If the birthday of sustainability were to be celebrated this year, the cake would have 300 candles. In 1713, Hans Carl von Carlowitz, who was in charge of the Saxony state mining authority, set out the principle of “Nachhaltigkeit” (English: sustainability) in his treatise on yield forestry. Whilst it is not known how many Germans are aware of the term's origins, it is certain that sustainability has become a more familiar concept over the past few months. Across all generations, understanding of sustainability is much greater than it was a year ago.
Anyone wishing to act in a sustainable way has many options. Sustainably produced clothing, smartphones and furniture are now all offered by companies. Cooking courses teach how to fry and enjoy sustainably. Websites advertise “gentle” tourism, or eco-tourism. This issue has clearly left its mark on hearts and minds.
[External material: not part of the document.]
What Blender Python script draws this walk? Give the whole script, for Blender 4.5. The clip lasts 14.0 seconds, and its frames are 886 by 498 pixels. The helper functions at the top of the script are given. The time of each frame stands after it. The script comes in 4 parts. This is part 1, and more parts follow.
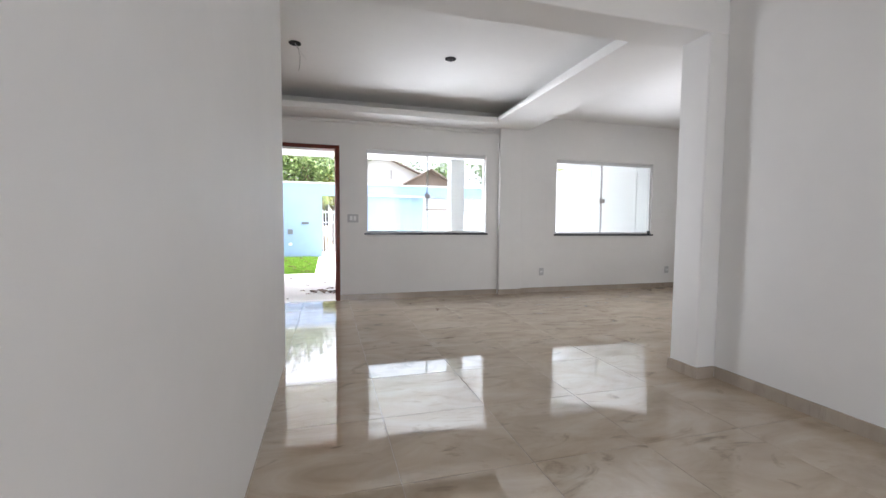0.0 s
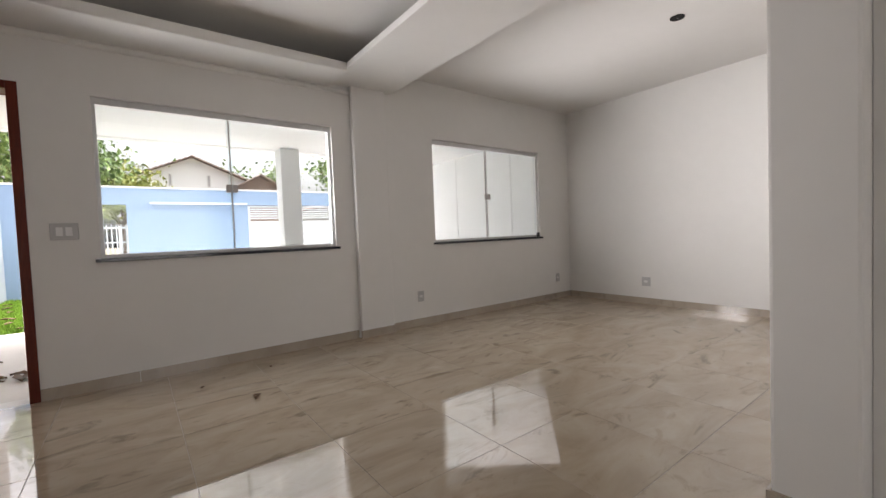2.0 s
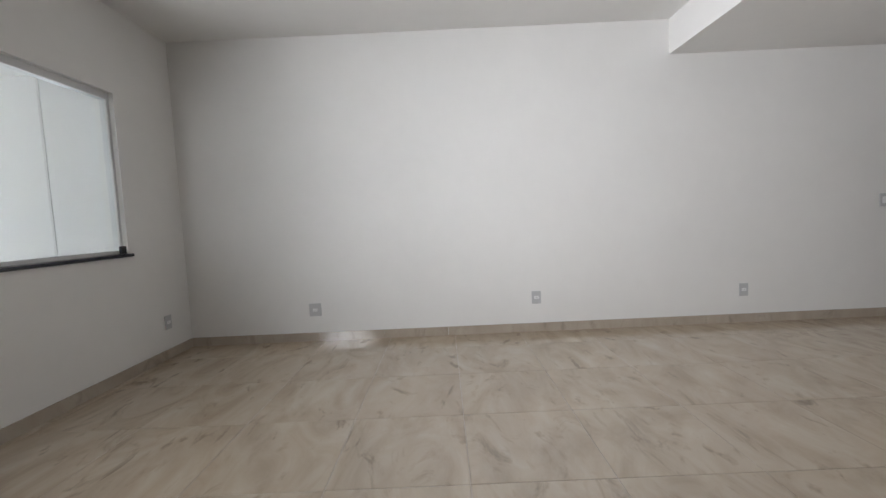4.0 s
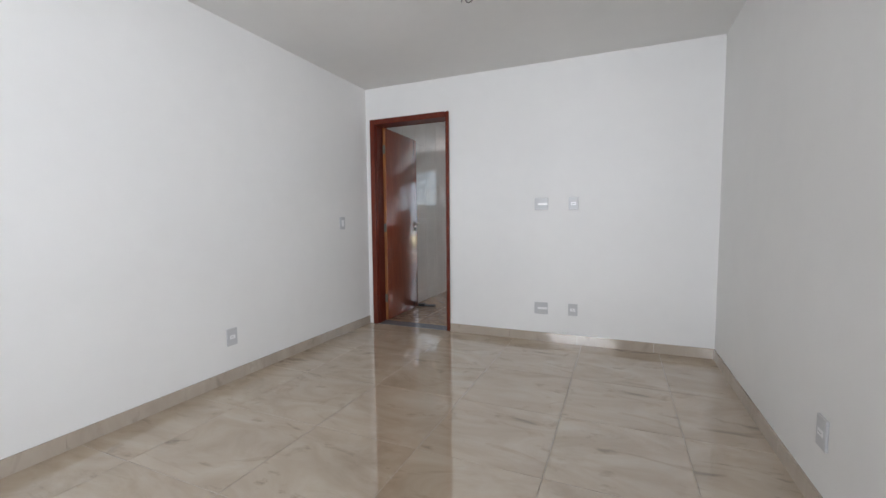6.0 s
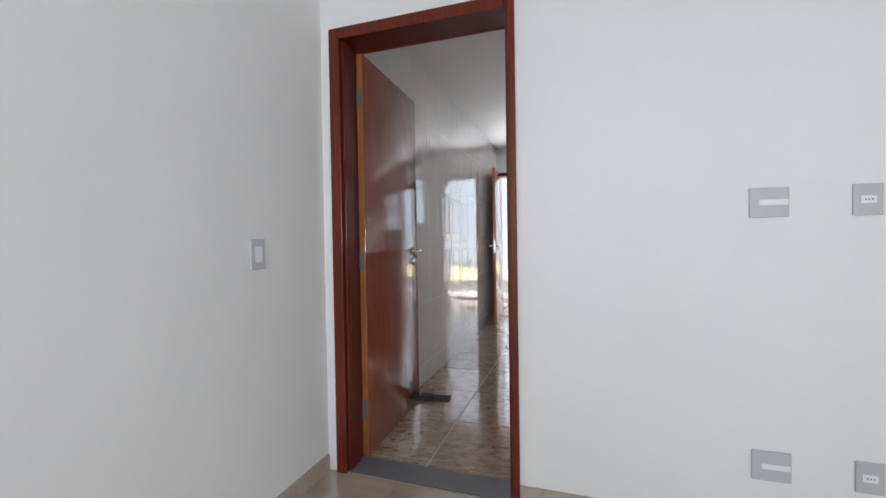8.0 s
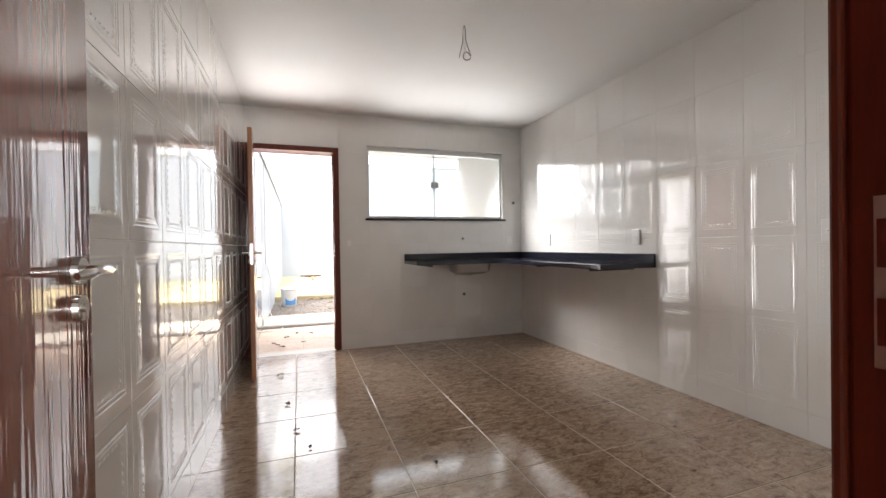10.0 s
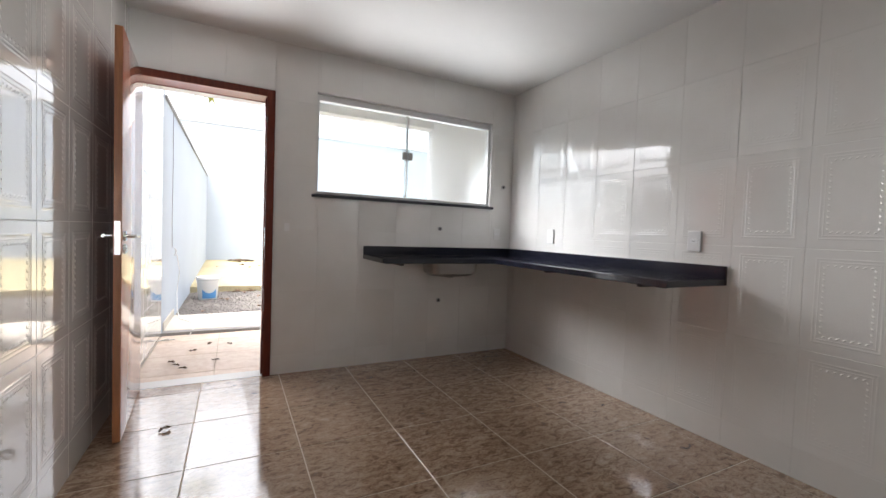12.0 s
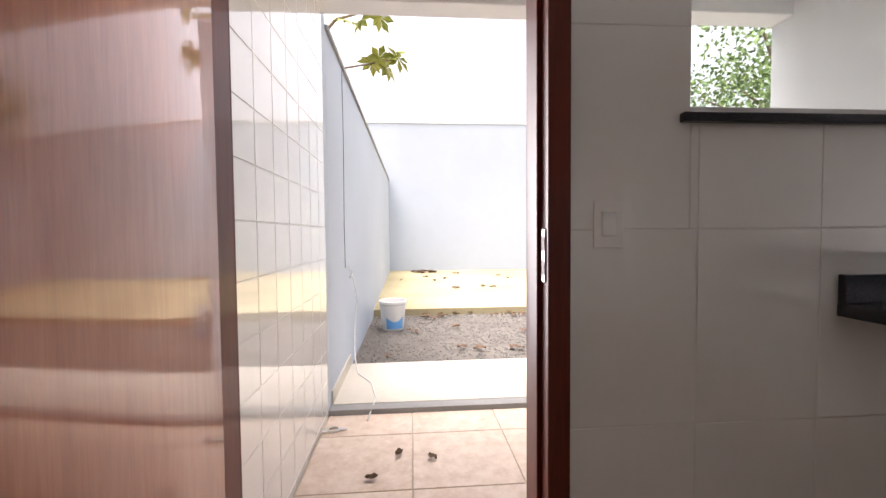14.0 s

More than 80% of Germans have heard, read or seen the term “Nachhaltigkeit” before, and 40% are even certain that they have come across it at some point, which is 8 percentage points more than in 2012. Following a slight decline in the previous year (see FocusTopic 10/2012 [LINK]), familiarity with the term has therefore improved again: While just under a quarter had no idea what it implies in 2012, this percentage has now decreased to only 17%. These are the findings of a current survey of at least 1,000 individuals carried out by GfK Marktforschung on behalf of the GfK Verein for the third time in September 2013.
The greatest increase in familiarity with the term was registered for the 35-49 age group, where the share of those who definitely knew the term increased by 10 percentage points to 45%. This group is therefore as “in the know” as those aged 50 to 64; those who grew up in an era of environmental activism and who already had the highest percentage of familiarity in previous years. The share of those who had never heard the term also dropped further in this age group. Overall, around one in ten Germans between the ages of 35 and 65 do not know the term today. Although younger Ger-mans are less informed on this subject, an increase has been recorded. This year, 37% of under 35s definitely know the term (2012: 30%) and only 18% have never heard of it (2012: 31%). Familiarity is improving slightly more slowly among the older generation. Although there was a 6 percentage point increase to 33% in those who knew it, sustainability is an unknown word to one quarter of older Germans, twice the share in the mid-age group.
Differences are apparent in the level of familiarity with regard to gender and origin. Although the term “Nachhaltigkeit” is known to a similar percentage in East and West Germany of more than 80%, the depth of understanding is rather dissimilar. Respondents in the West are more certain, with 43% stating they definitely know what it means. In contrast, only 33% say the same in the East. A similar distinction emerges between the genders. Again, more than 80% of both men and women have heard the term, but only 37% of women are certain they know what it means as opposed to 44% of men.
What exactly do Germans associate with sustainability, if they have come across the term before? Respondents' answers to an open-ended question provide an insight. As in previous years, the issue is once again most strongly linked to environmental aspects. In particular, for a quarter of Germans familiar with the term sustainability, it specifically brought to mind environmentally friendly behavior and business, which is a year-on-year increase of 10 percentage points. A further 16% listed the use of renewable materials and 14% said saving resources. The issues of saving energy/renewable energy and recycling were mentioned by 7% and 6% respectively, despite the future of energy being such a prominent issue in the recent general election. Alongside environmental topics, Germans also mentioned general associations relating to the future as well as longevity. As in the 2012 survey, resistance and shelf life came to mind for one in five respondents, with 20% specifically naming durability and a long service life.
For 10% of those familiar with the term, sustainability means investing in the future and thinking about the consequences of actions, with a view to both ecology and other areas of life. Specifically thinking about future generations is only an issue that springs to mind for 6% of Germans when they think about sustainability. However, 11% have heard of the term but do not have a concrete idea of what it means.
Looking at sociodemographic data reveals that those familiar with the term are in relative agreement about its meaning. Whether young or old, from East or West Germany and male or female, environmental awareness is the issue all most frequently have in common. However, there are some differences when it comes to other aspects. It is clear that longevity and durability are only specifically linked to sustainability from a certain age onwards. Of those familiar with the term aged under 34, these areas are rarely mentioned. The use of renewable resources is more commonly mentioned by East Germans (21%) than those in the West (14%). The latter more commonly associate the consequences of their actions with sustainability (West: 12%; East: 6%). Men associate sustainability with saving resources more often than women.
“Sustainability” is therefore evidently a term that is playing an ever greater part in the vocabulary of the German population, although it is still some way from reaching its full potential. Those wishing to discover more are not limited to the works of von Carlowitz, but can easily find pieces on the topic that even predate his in other cultures. The founder of Buddhism, Siddhārtha Gautama, already warned several millennia ago: “As a bee gathering nectar does not harm or disturb the color and fragrance of the flower; so do the wise move through the world.” (Treasury of Truth (Dhammapada) Chapter 4, Flowers, Verse 49).
Data source: GfK Verein (GfK Classic Bus, September 2013).